陈缘知回过神来,迎上谢槿桦的目光,她本可以随口糊弄过去,但此刻的陈缘知顿了顿,还是选择了和盘托出:“在想刚刚的事情。”
“槿桦,刚刚那个人是你的哥哥吗?”
谢槿桦:“嗯,亲的。我家有三个孩子,属我最小,上面的就是我大哥和二哥。”
“你是好奇我为什么不把自己在学校受欺负的事情和他说吧”
那种情形实在太合适了,那么多领导都在场,只要谢槿桦说出口,罗简汀一定会被拿去杀鸡儆猴,说不定为了以儆效尤,还会刻意加重处分。
只是当众揭穿学校领导一直以来的遮羞布,想想就知道那种场面会是怎样一番精彩盛况,这确实还是需要一点勇气。
陈缘知点点头,她确实不能理解:“你们关系不好吗?”
谢槿桦:“不是,我和我大哥二哥感情很好。”
“我二哥大我六岁,目前还在读研,大哥则是大了我十二岁,早就工作了。大概是年龄差太多了吧,我们基本上吵不起来,他们总是会让着我。”
“加上我小时候有先天性心脏病,也因为这事,所以只要不是伤天害理的情况,他们都是由着我的。”
“他们对我很好也很照顾。但我还是想要独立,我不想总是依靠家里人帮我。”
谢槿桦,“尤其是学校里和其他同学的关系交往之类的事。”
“我觉得我自己可以处理好的,就不太想让他们担心。”
陈缘知那天之后才了解到谢槿桦的家庭情况,说得夸张点,可以算是翻手为云的权势。
班里大多数人似乎都对此了解不多,陈缘知感到困惑,但谢槿桦只是说:“家里人工作需要低调,不适合告诉别人,我通常都说我家很穷,父母都是职工,别人很快就没兴趣继续问了。
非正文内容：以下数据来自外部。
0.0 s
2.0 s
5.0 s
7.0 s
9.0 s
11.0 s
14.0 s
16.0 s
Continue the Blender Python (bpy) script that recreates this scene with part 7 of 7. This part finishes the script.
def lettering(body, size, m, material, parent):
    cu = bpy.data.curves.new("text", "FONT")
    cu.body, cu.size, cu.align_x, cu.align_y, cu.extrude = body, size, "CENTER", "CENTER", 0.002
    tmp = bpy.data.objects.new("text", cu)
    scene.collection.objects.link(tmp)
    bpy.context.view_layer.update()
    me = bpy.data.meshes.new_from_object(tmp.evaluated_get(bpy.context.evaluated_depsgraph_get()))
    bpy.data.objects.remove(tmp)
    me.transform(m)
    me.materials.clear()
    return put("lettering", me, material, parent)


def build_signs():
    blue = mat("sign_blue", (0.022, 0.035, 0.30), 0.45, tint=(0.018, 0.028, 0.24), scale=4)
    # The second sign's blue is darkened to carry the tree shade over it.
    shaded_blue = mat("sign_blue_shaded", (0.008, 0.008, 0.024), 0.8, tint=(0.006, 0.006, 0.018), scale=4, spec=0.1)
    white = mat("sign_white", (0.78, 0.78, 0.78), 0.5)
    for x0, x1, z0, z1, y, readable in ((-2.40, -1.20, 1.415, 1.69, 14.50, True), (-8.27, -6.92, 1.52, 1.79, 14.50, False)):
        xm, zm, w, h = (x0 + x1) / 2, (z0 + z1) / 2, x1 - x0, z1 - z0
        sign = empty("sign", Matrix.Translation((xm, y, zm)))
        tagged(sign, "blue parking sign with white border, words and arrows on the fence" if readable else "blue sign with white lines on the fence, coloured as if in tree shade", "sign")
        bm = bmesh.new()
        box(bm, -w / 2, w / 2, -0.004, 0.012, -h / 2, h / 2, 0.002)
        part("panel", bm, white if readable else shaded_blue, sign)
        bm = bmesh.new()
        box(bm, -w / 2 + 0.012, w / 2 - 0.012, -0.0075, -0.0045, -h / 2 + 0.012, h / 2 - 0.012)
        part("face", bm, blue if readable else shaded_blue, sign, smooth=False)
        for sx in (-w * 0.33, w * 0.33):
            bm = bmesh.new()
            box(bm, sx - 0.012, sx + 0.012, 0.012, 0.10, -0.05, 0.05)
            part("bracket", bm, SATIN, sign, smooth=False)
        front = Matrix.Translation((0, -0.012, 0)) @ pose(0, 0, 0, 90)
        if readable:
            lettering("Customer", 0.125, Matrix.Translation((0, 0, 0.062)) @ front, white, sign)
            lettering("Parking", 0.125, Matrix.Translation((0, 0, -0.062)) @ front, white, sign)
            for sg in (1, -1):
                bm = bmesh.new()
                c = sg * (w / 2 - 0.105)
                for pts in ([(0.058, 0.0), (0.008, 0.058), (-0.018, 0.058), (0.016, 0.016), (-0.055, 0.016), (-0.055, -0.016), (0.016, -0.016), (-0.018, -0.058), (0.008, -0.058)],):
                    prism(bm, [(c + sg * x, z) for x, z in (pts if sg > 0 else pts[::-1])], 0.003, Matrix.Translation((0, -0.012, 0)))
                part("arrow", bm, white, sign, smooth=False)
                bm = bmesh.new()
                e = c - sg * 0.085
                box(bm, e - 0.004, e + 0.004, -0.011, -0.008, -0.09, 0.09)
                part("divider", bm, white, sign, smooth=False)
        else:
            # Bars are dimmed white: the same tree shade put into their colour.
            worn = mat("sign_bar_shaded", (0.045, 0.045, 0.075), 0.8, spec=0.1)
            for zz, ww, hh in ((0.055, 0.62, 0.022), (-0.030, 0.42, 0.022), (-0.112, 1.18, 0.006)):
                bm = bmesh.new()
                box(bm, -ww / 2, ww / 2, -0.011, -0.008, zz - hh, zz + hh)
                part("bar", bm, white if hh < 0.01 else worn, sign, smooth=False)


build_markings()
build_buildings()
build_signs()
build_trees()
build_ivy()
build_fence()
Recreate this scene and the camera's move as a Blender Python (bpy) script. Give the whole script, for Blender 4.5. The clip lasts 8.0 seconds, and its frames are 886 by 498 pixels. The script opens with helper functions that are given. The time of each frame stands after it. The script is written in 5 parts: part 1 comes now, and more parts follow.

”
陈缘知:“……还能这样。
后来的相处过程里,谢槿桦又陆陆续续地聊起过一点自己的人生和家庭。
陈缘知才知道,原来谢父本人在家庭里也和示以外界的性格脾气一样,一直以来对他们三兄妹都是严加管教。
除了有心脏病的她之外,谢父对两个哥哥的要求都极高,谢家在教育方面也有自己一套独特的方法,也算成功,至少目前看来,谢槿桦的两位哥哥都年轻有为,算是人中龙凤。
一家人都是理性主义者,感情克制,性格冷静甚至棱角分明。
时间流转更替,终于快要到五月初了。樱花初绽,云霞似的粉红。
陈缘知和谢槿桦的关系也越来越亲近,陈缘知曾以为她已经很了解谢槿桦了。
直到那一天。

“缘知, 你等一下。”
陈缘知离开的脚步一顿,她换了个姿势拿好手里的练习册,回头看向沈儒, “老师,你叫我吗?”
沈儒点点头, “对。你待会儿到班里去和班长说一下, 明天早上的升旗仪式我们班不参加,让她告诉班里的同学和班干。”
陈缘知有些意外, “好的……”
“不过老师,是有什么事吗, 为什么我们班不参加升旗仪式?”
沈儒:“噢,是这样, 学校组织了一个高考动员大会,邀请了上一届的一些优秀毕业生回来,毕竟还有一个多月就高考了嘛, 学校也是希望他们能给这一届的高三生们加油鼓励, 分享一些考前冲刺的经验。”
“这个大会本来是只有高三级学生才能去听的, 不过校领导临时改变了主意,让高二级元培班和创新班学生也参加。”